How to explain this to the kid
I've been struggling with this one. He's 11. Asks a lot of questions. Things have been superficially amicable, so it's hard to explain something that just doesn't have any explanation.
He can't point to fights (I gave up a long time ago on 95%+ of the fights I would have started had I thought there'd be any point). He can't point to behavior. At least not too much. Although he's seen instances where his dad has lied, they've been tame and mostly about trying to get him to do something he doesn't want to do. And, it's possible, as an adult, he'll be able to think back to before this and realize I was not super-affectionate with his dad.
I don't want to tell him straight out: your dad and I had different requirements for marriage. His requirement: accept that he lies and lies about lying. And, will therefore choose to do whatever he wants. Was he abusive? No. Was he cheating? No clue. Was he the one to decide the rules of the relationship? I'm starting to realize, yes. I let him off the hook every time I said “no more lies.” I couldn't change him or demand he tell the truth (because he obviously didn't). But I could have left. That's all on me.
For me, my rules for marriage required one core thing: him not lying to me. And I let that slide for too long. Even the pet peeves I listed were not deal-breakers. They were annoying as hell (or I wouldn't have made an actual list), but even with all of them, I wrote them off as part of marriage. Taking the good and the bad. But I finally admitted that the lying was affecting my behavior. And we certainly didn't have a healthy relationship. The lying meant I didn't trust him. And I didn't respect him. And that meant all this was pretend. And I'm sure it was evident in my behavior.
So, yeah... how do you tell your kid that you finally respected yourself enough to get out of a relationship with someone who didn't respect you, or your basic expectation of honesty in a relationship? I guess I mean, how do you do that without hurting your kid? Without telling him that you compromised for years when you shouldn't have? Without saying that his dad is someone I don't respect? That I can't trust him. And I don't know if others can. Because I don't know if he lies as deeply or easily to others. I don't mean exaggerations or harmless white lies (e.g., “I really like that xyz thing you made!“). And does he gaslight them if he does? Does he lie about lying? Does he deny things that are true? Does he deflect and blame others or circumstances instead of accept responsibility for his behavior and choices? I don't know. I've watched him do some things pretty close with his sisters. Sometimes I think it's a crappy attempt to try to bring them together. And I see them doing similar things. Trying to manipulate each other. Report back to a different one about who said what or did what. So, maybe that's part of it. It's all about trying to get what you want — and being willing to lie to achieve it. He wanted to do what he wanted to do. And he didn't want a discussion. Didn't want an argument. So, his logic stated: just lie. He felt he was justified. And he doubled-down and lied about lying.

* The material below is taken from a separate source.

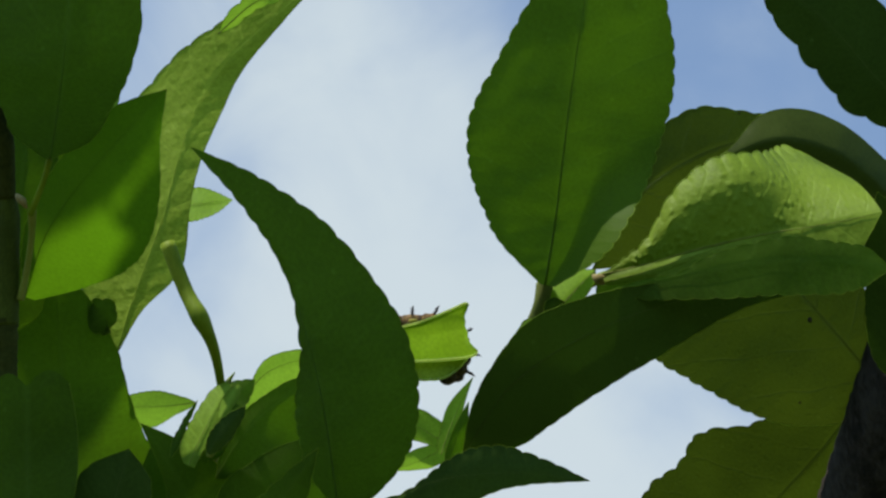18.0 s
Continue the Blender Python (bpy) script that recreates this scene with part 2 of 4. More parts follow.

So, yeah... how do you explain to your kid that this was no longer acceptable in your life? You can't. Not without breaking the bubble of illusion that your dad is a great guy. And, generally, he's pretty good with the kid and a decent father. Though, I did have to tell him he's no longer allowed to shout at the kid for lying. Lying is something I'm done with. But adding hypocrisy on top of it? Nope. He can tell him the perils and consequences of lying. But if he attempts to be self-righteous about it and punish the kid as though he has any right to pass judgement on a kid who might be telling white-lies (as all kids do, and yes, the kid needs to be told that it's not ok)... I just told him I'm not having it and I'll call him on it if he does.
The closest I've gotten is repeatedly explaining about lying and how it's not ok. And reminding him of the boy who cried wolf — and that no one believed him anymore, after he repeatedly lied. It's simplistic, but there's a reason that story continues to be taught to kids. And we've had conversations about why I jump to conclusions. About why I shouldn't, and that I'm trying to change that, but it's based on things he's done in the past. And it hard for me to think something has changed after seeing the old behavior repeated so many times.
I hope, as he gets older he pieces this together. But until then, I get asked a couple times a week about why we're splitting. And that he “deserves” to know. I have no clue what the ex is telling him, but I told him that if I get a whiff of him blaming me, I have the evidence. This isn't me thinking he's lied. He and I both know it and he's admitted it. Even though he tries to play the victim when he thinks I don't know. Jesus. I feel like I'm talking about a child.